> [Information given]

========================================

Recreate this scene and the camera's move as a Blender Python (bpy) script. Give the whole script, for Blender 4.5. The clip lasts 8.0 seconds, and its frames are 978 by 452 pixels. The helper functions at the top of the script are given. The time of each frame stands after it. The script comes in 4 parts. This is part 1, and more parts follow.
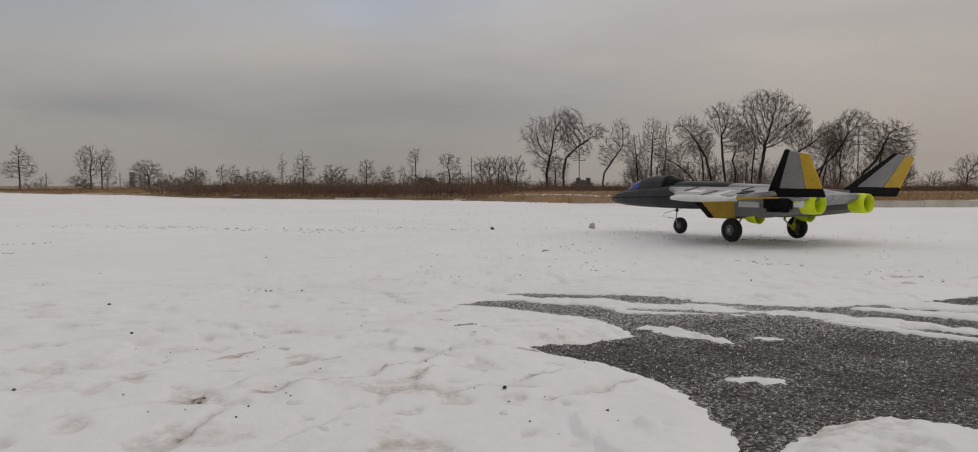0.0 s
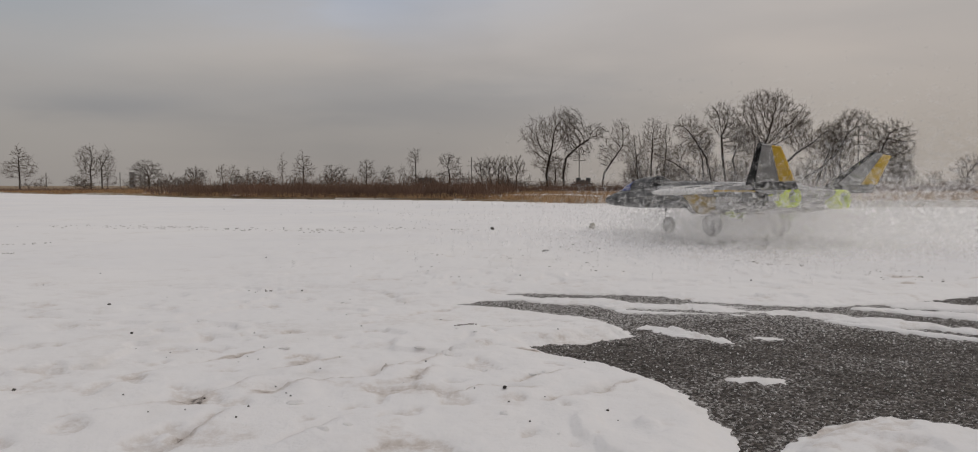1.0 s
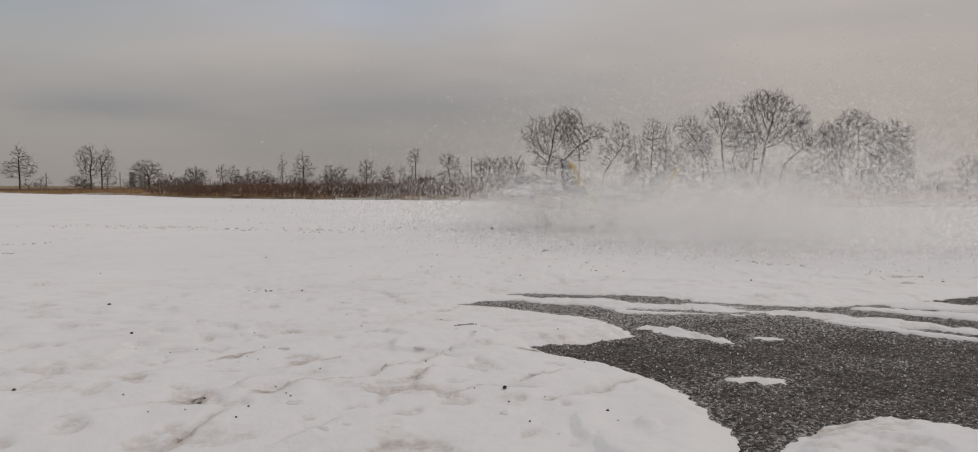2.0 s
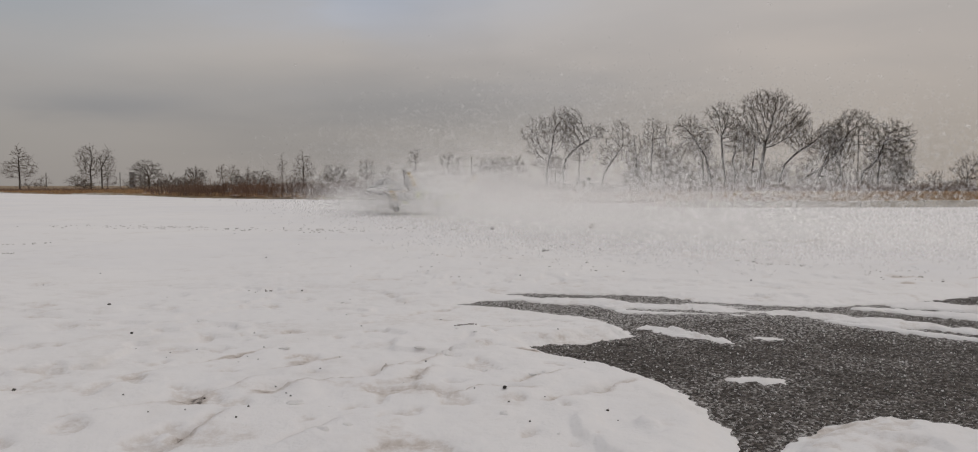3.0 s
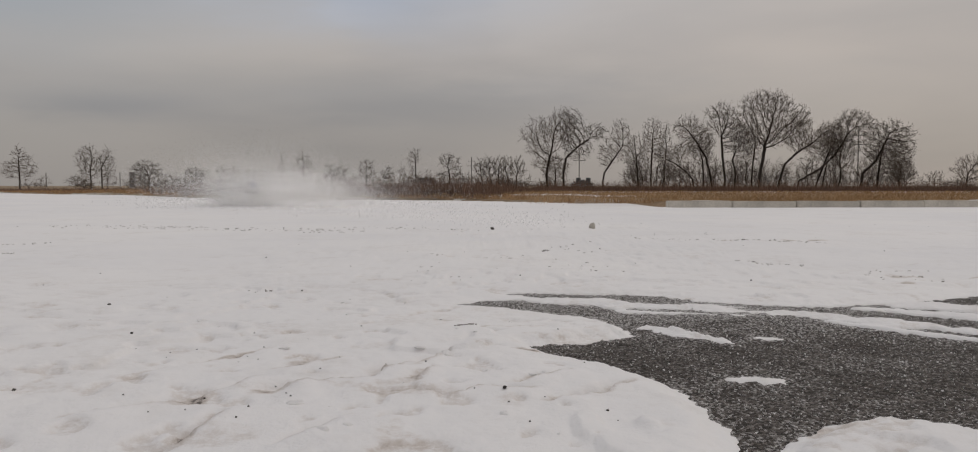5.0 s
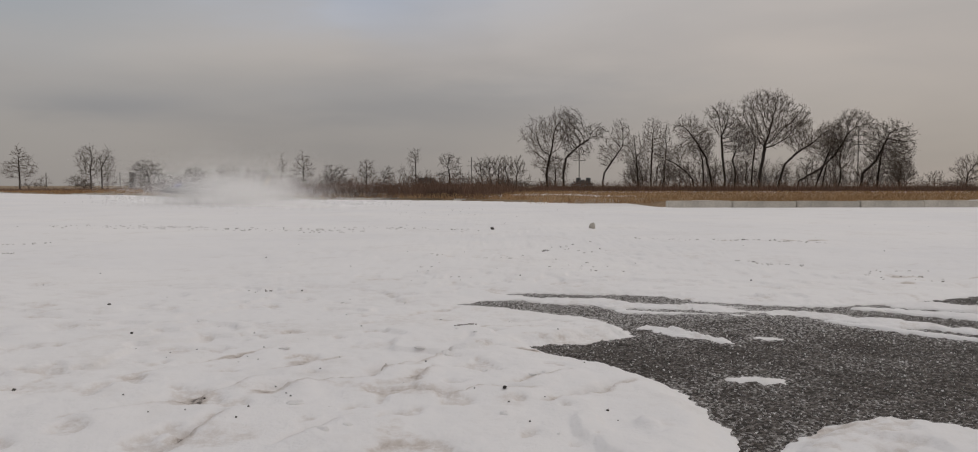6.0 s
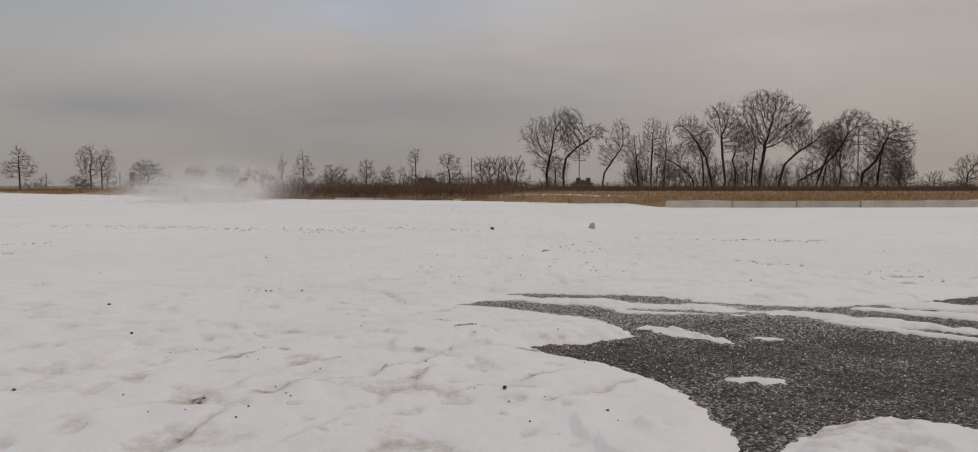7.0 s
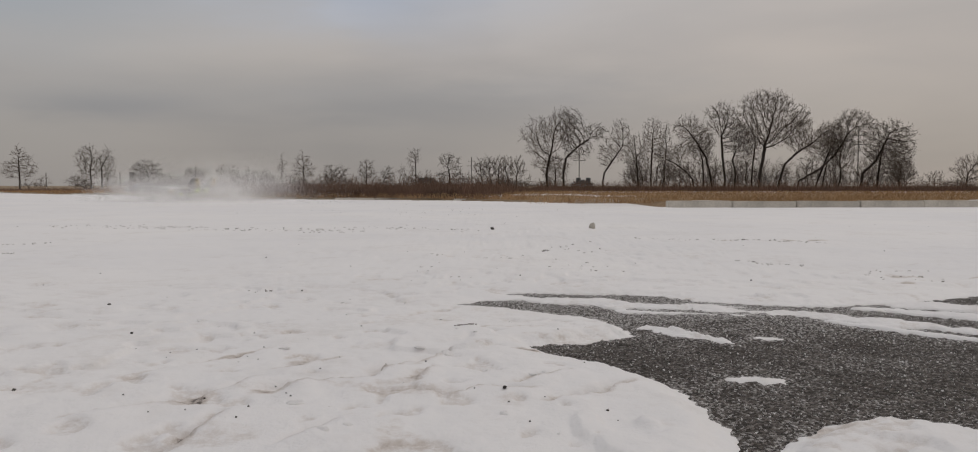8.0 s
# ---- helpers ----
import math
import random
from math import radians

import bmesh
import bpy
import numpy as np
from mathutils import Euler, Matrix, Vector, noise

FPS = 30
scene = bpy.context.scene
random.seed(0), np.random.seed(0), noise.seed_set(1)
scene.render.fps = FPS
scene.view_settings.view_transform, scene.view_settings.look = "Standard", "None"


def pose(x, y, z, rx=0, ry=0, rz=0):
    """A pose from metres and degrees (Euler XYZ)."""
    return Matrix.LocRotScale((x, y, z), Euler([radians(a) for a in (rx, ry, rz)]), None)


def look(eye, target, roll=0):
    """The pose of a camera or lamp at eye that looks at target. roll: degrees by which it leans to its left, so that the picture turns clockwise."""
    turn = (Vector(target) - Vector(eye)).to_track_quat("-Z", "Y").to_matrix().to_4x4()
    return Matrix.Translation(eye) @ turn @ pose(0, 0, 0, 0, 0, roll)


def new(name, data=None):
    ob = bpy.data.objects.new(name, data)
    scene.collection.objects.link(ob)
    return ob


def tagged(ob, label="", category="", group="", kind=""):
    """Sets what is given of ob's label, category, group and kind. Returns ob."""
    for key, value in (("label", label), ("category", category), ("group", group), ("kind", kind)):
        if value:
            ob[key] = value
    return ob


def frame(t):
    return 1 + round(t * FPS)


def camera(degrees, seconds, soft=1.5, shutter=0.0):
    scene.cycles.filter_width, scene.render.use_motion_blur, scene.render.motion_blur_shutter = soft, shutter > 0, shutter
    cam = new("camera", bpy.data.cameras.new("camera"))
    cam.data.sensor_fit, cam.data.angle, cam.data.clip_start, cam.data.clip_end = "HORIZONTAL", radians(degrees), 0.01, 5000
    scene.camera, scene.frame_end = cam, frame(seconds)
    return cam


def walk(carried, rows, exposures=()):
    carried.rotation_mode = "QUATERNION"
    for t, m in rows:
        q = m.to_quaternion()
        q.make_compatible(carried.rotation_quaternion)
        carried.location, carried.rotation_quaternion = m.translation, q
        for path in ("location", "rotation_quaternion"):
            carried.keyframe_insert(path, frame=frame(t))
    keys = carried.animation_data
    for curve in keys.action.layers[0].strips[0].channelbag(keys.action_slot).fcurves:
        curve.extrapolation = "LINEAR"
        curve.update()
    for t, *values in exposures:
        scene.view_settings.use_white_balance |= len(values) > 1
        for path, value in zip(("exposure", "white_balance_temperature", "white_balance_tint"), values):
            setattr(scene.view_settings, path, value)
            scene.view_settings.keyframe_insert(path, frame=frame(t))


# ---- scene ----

========================================

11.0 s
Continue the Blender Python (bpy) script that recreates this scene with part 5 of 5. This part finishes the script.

========================================

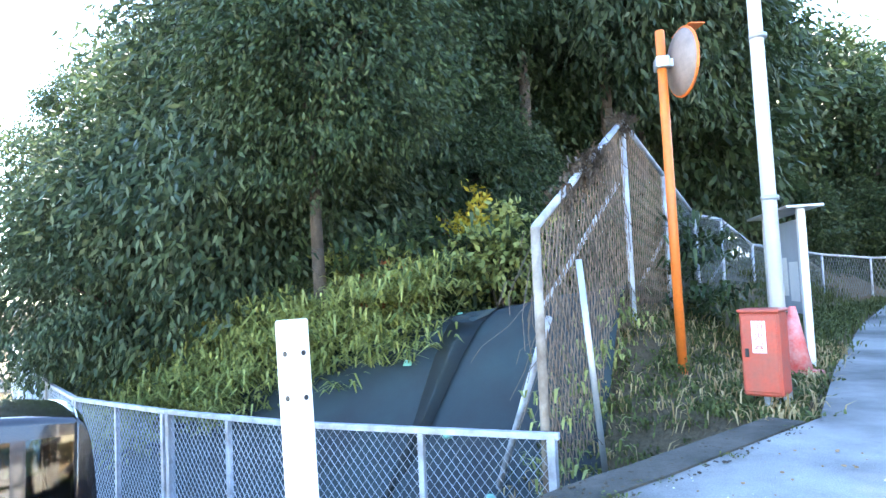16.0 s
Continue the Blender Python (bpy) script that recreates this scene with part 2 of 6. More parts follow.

========================================

> [The task] Gather each line holding the string "target".

> [Solution below]
def look(eye, target, roll=0):
    """The pose of a camera or lamp at eye that looks at target. roll: degrees by which it leans to its left, so that the picture turns clockwise."""
    turn = (Vector(target) - Vector(eye)).to_track_quat("-Z", "Y").to_matrix().to_4x4()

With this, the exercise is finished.